People fear Mondays, they dread Mondays: the return to work, the start of crazy. But believing that is listening to the noise. The noise of outside influences that are vying for your attention for their own reasons. The noise of expectations. The noise of a mundane Monday. The noise of here we go again when what here we go again really means is here we go again! It’s a new day! Seeing each stop on today’s Outlook calendar as a possibility—a possibility to rediscover the wonder of being tucked away between some really massive mountains, feeling small and safe. Isn’t it ironic how the more successful we become, the less safe we feel? It’s like we’re on a teeter tottering, balancing life, but also knowing that we’ll eventually drop back to the ground. Mundane Mondays are kind of like Hump Wednesdays — they both assume that if something isn’t drenched in fun and excitement, then it’s boring or worthless or inconsequential. The truth is that the consequential resides in the insignificant: that last word you said to the one you love the most, that moment you saw him, the deer you saw that gave you a fresh sense of energy by which to do the day. Even when we are at our lowest point, I’ve often been there because I’ve been so focused on comparing myself to others when those others are comparing themselves to me; I’ve often been at the lowest point because I’m paying the noise.

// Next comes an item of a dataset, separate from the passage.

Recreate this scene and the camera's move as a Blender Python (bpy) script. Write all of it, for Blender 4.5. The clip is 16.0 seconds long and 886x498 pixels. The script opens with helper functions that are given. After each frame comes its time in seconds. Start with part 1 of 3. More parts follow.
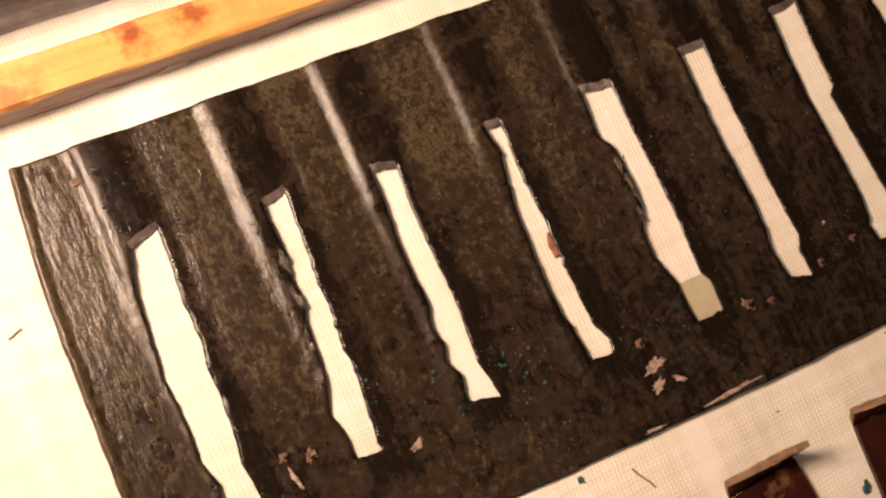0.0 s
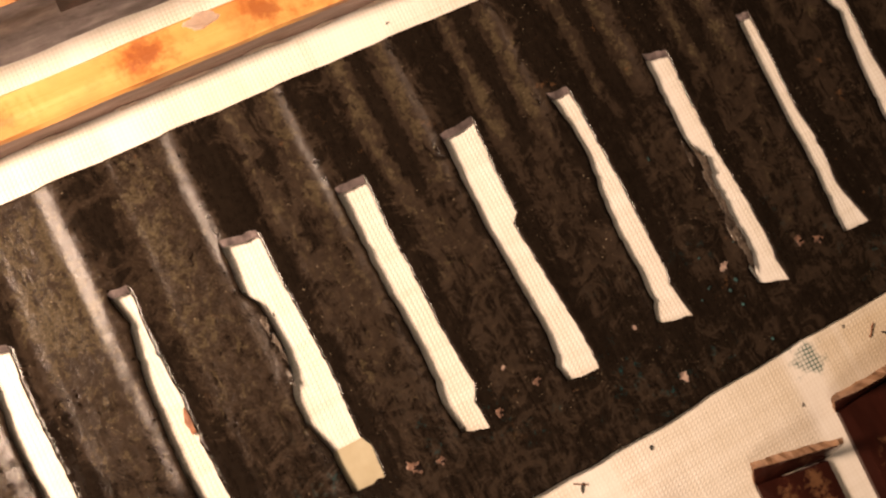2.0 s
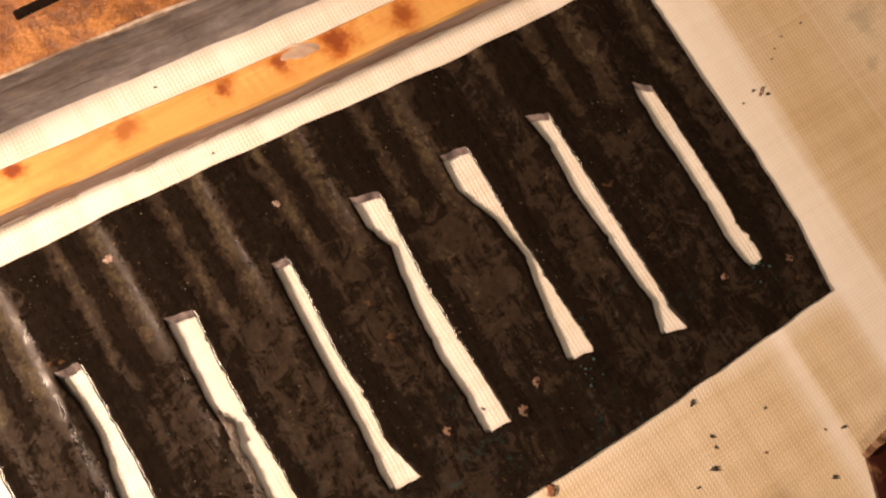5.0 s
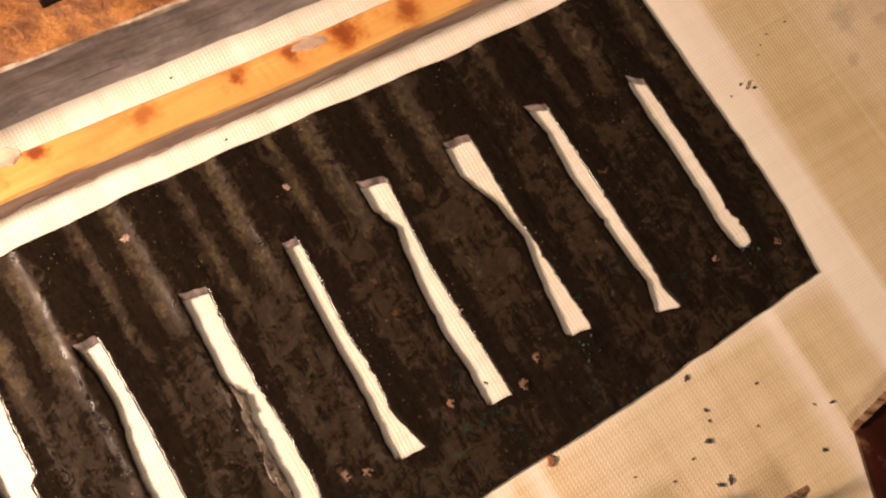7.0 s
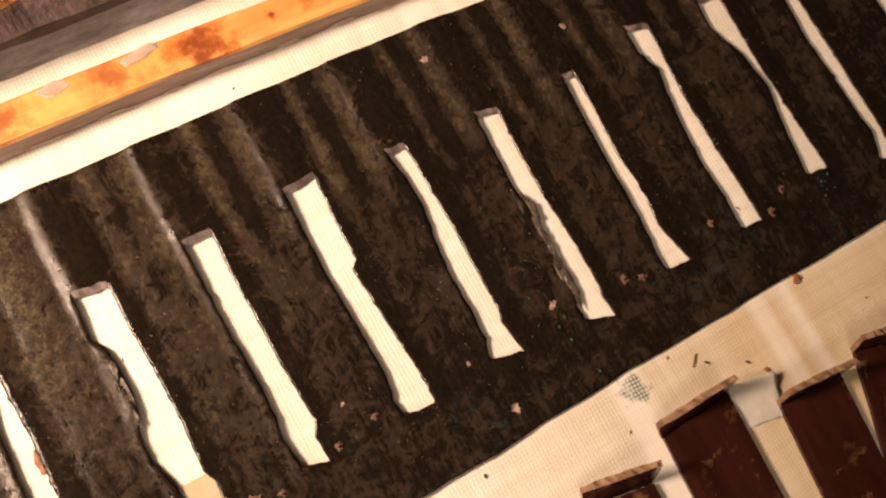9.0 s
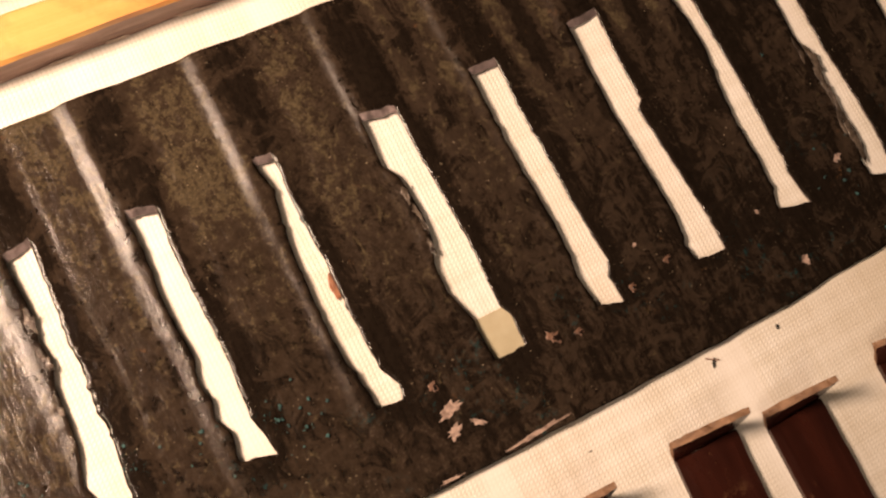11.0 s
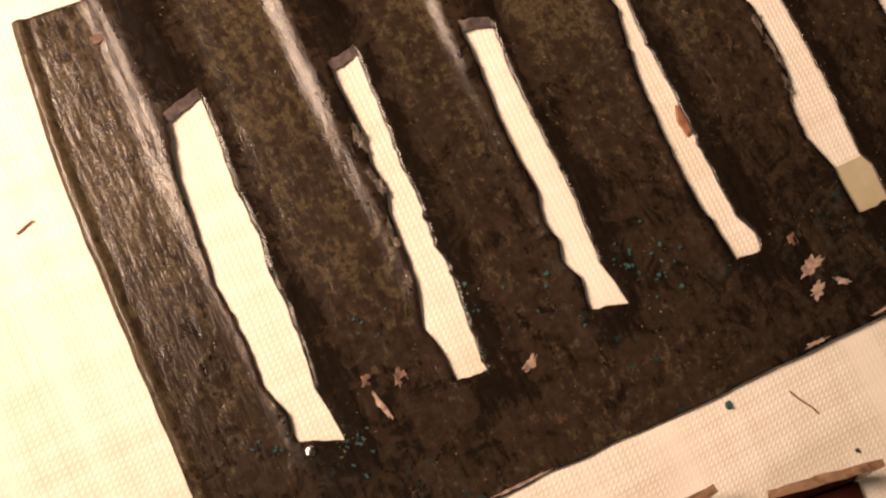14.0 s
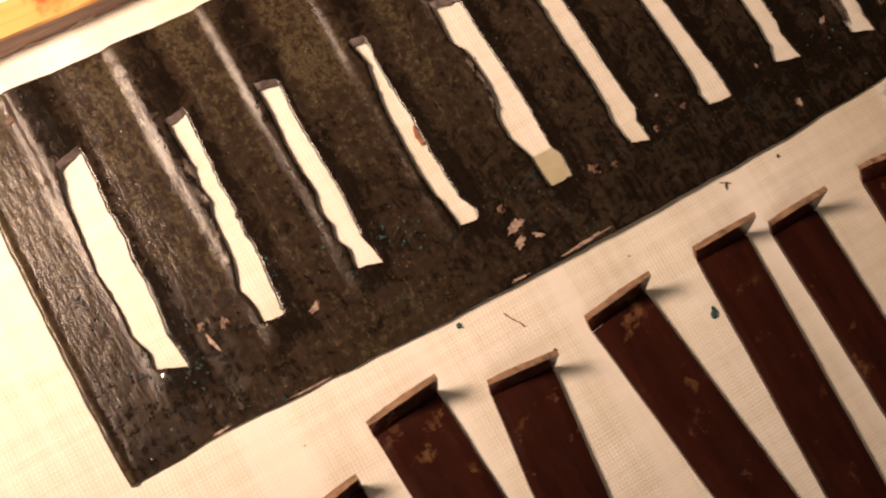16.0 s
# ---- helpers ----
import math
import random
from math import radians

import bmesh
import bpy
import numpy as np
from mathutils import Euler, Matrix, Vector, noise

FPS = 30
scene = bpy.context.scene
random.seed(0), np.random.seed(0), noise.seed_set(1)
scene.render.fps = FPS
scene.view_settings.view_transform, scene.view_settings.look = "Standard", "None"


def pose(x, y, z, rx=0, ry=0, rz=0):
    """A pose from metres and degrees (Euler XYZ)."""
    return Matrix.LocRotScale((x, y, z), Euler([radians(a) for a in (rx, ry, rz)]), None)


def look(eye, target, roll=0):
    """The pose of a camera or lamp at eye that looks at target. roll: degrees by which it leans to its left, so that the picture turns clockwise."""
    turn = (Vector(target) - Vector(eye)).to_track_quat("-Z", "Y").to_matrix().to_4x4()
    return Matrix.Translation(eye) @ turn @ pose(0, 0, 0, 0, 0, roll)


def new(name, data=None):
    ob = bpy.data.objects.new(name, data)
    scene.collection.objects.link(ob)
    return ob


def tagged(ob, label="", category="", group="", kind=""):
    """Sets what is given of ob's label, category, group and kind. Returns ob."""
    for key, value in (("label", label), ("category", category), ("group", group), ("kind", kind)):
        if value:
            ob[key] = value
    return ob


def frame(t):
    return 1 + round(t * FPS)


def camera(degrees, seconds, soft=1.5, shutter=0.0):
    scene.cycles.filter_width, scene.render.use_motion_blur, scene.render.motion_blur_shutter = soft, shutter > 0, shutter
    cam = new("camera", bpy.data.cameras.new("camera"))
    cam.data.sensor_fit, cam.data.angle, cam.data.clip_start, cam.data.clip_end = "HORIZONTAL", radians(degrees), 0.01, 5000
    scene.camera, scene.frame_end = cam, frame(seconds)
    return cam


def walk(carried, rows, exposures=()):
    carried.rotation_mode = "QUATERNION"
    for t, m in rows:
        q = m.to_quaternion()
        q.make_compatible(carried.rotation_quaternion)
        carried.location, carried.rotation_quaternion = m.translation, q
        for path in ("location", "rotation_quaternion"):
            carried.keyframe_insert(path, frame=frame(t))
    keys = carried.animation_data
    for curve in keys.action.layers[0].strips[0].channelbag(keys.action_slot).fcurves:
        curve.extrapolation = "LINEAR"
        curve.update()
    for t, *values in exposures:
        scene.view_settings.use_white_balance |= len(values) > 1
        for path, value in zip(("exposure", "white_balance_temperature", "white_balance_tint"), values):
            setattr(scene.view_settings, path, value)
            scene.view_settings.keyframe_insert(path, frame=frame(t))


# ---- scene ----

Silence reminds me of who I am if all the noise were unplugged. Silence is uncomfortable because — do we really know who we are? If not, how can we be comfortable with ourselves? Battling terrible feelings of self-doubt and fear sometimes may mean we are battling an addiction to the lies that say we have to be successful, we have to do this, that and this in order to be happy. The truth is that we don’t happiness does not require anything. I’ve known a homeless man with shining, twinkling eyes and a smile that was genuine; he was happy. Happiness requires stillness, the embracing of silence and the knowledge that Monday Madness or Mundane Mondays are just catchy phrases, but they are not the sum total of any day.

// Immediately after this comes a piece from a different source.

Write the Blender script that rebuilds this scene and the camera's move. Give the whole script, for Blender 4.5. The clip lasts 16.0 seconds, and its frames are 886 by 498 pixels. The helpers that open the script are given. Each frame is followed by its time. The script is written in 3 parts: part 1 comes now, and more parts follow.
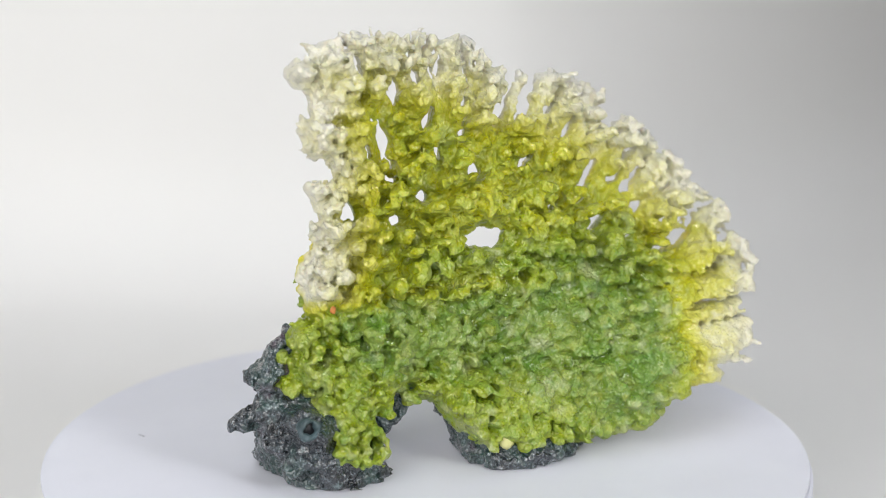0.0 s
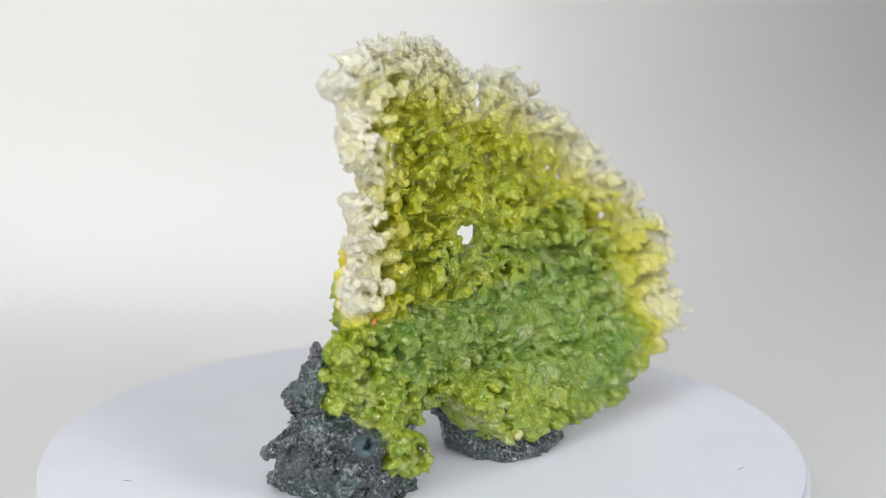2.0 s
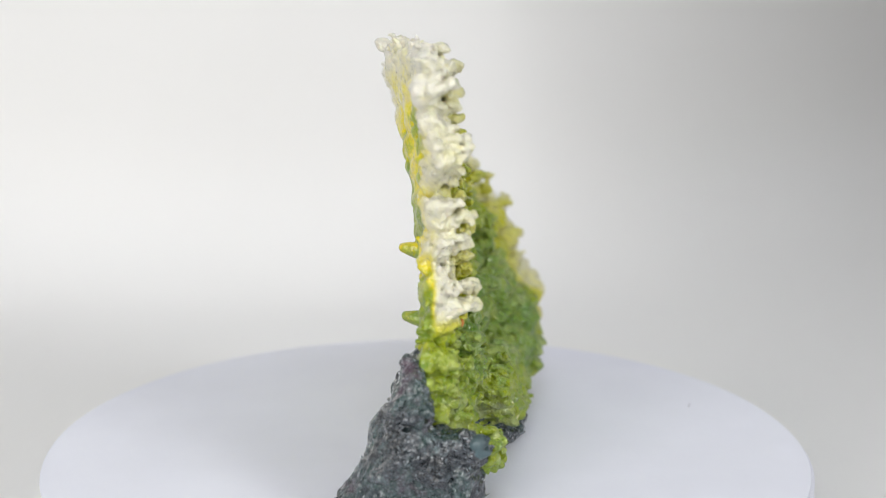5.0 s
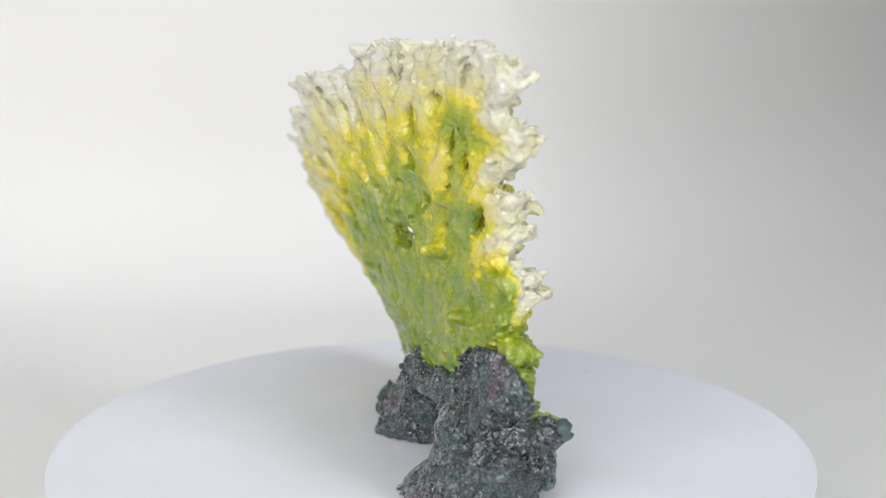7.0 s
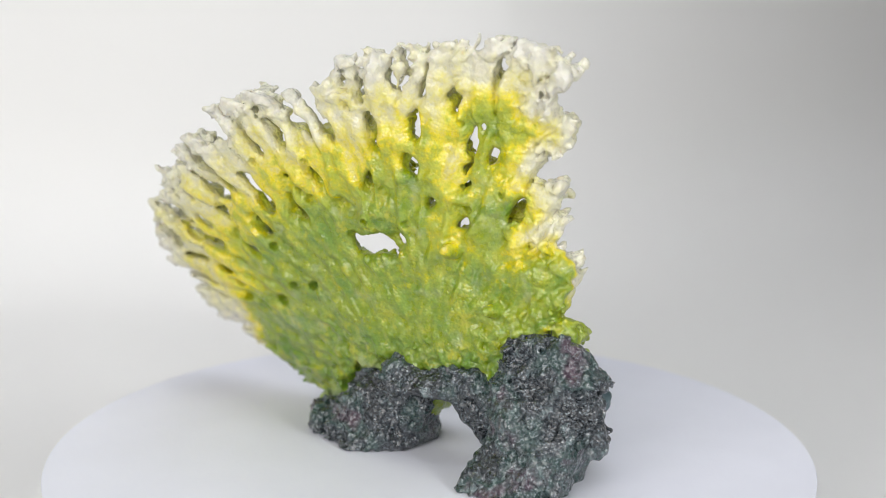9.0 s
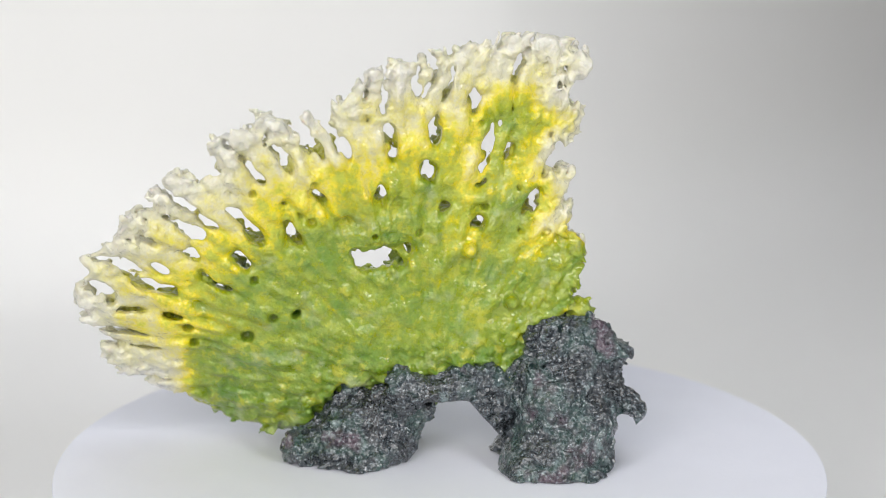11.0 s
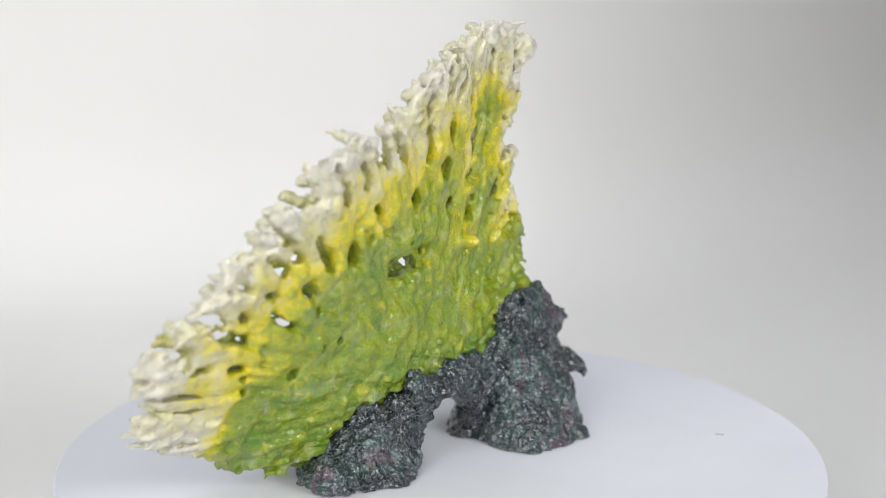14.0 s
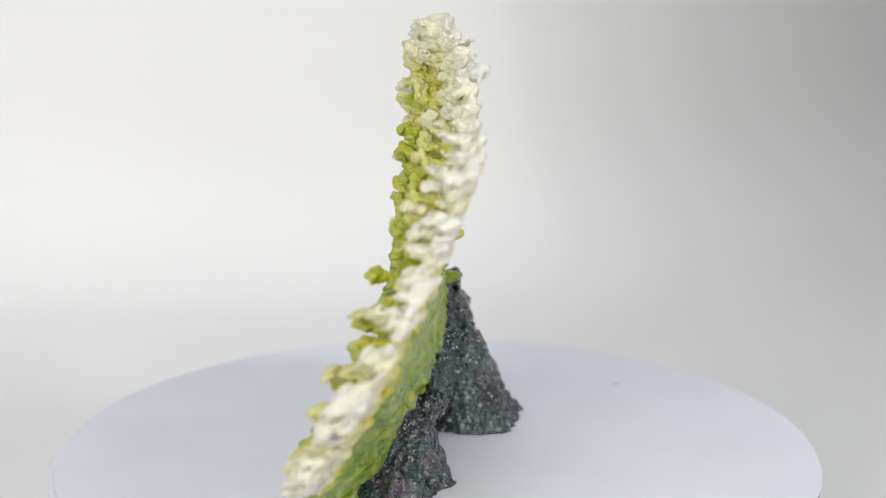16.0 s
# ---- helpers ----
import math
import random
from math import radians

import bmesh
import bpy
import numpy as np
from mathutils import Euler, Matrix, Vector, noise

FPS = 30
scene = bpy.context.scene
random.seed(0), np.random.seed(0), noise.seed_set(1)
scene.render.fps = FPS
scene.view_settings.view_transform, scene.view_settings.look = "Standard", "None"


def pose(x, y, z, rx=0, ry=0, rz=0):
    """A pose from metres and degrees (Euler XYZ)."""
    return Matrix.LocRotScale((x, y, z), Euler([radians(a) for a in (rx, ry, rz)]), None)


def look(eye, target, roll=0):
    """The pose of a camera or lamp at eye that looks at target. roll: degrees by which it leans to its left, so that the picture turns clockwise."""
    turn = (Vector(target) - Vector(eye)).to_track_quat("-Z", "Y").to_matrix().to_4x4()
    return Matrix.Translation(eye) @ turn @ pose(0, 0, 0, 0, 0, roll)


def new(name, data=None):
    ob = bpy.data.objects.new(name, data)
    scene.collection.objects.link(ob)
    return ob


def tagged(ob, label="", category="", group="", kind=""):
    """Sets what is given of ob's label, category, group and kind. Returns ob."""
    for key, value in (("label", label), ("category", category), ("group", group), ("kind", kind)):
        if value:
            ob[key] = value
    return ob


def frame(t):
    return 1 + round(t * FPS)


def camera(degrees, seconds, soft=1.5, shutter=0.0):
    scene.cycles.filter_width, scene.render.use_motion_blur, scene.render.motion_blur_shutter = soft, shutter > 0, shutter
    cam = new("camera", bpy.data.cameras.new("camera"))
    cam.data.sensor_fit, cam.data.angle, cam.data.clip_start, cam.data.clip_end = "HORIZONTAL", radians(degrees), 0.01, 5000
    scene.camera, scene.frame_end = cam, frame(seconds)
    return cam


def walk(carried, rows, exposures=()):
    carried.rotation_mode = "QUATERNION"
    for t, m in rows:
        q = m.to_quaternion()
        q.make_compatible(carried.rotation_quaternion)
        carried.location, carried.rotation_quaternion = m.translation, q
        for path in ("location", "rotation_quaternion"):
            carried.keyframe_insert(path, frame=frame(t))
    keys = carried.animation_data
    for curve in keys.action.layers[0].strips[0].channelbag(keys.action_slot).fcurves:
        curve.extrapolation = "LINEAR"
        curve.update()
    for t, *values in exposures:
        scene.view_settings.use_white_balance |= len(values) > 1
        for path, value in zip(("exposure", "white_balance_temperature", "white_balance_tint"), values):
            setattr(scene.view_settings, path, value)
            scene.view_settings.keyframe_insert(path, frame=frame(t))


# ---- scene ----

# ------------------------------------------------------------------ camera
cam = camera(23.13, 16.0, soft=1.0)
# the camera gives a little on its stand: seconds, degrees to the left, degrees up
SWAY = [(0.0, 0.06, -0.06), (0.5, -0.015, -0.06), (1.0, -0.03, -0.045), (1.5, -0.075, -0.03), (2.0, 0.0, 0.0), (2.5, 0.015, 0.015), (3.0, 0.0, -0.015), (3.5, 0.015, -0.03), (4.0, 0.075, -0.03), (6.5, 0.12, -0.075), (7.0, 0.15, -0.06), (7.5, 0.12, -0.06), (8.0, 0.075, -0.075), (8.5, 0.045, -0.045), (9.0, -0.06, -0.015), (11.5, 0.06, 0.12), (12.0, 0.015, 0.12), (12.5, 0.105, 0.09), (13.0, 0.09, 0.075), (13.5, 0.0, 0.06), (14.0, 0.0, 0.06), (14.5, -0.06, 0.03), (15.0, -0.12, 0.015), (15.5, -0.09, 0.0), (16.0, -0.105, 0.0)]
walk(cam, [(t, pose(0.0014, -0.8035, 0.3024, 90 - 15.182 + up, 0, -0.205 + left)) for t, left, up in SWAY])
cam.data.dof.use_dof = True
cam.data.dof.focus_distance = 0.825
cam.data.dof.aperture_fstop = 6.5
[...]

On this Mundane Monday, it’s nearly ten-thirty in the evening, and I’m about to take a fuzzy blanket to sit outside on the back porch, to count the stars (I usually can find between 30-60 amongst all the city lights here), listen to the cicadas and the random dog bark. Maybe a fly will buzz around my nose, maybe I’ll see a rabbit, maybe the Tennessee humidity will make me contemplate moving to Alaska, maybe I’ll see Venus, and maybe, when I come back indoors, the sounds of silence will follow me into tomorrow.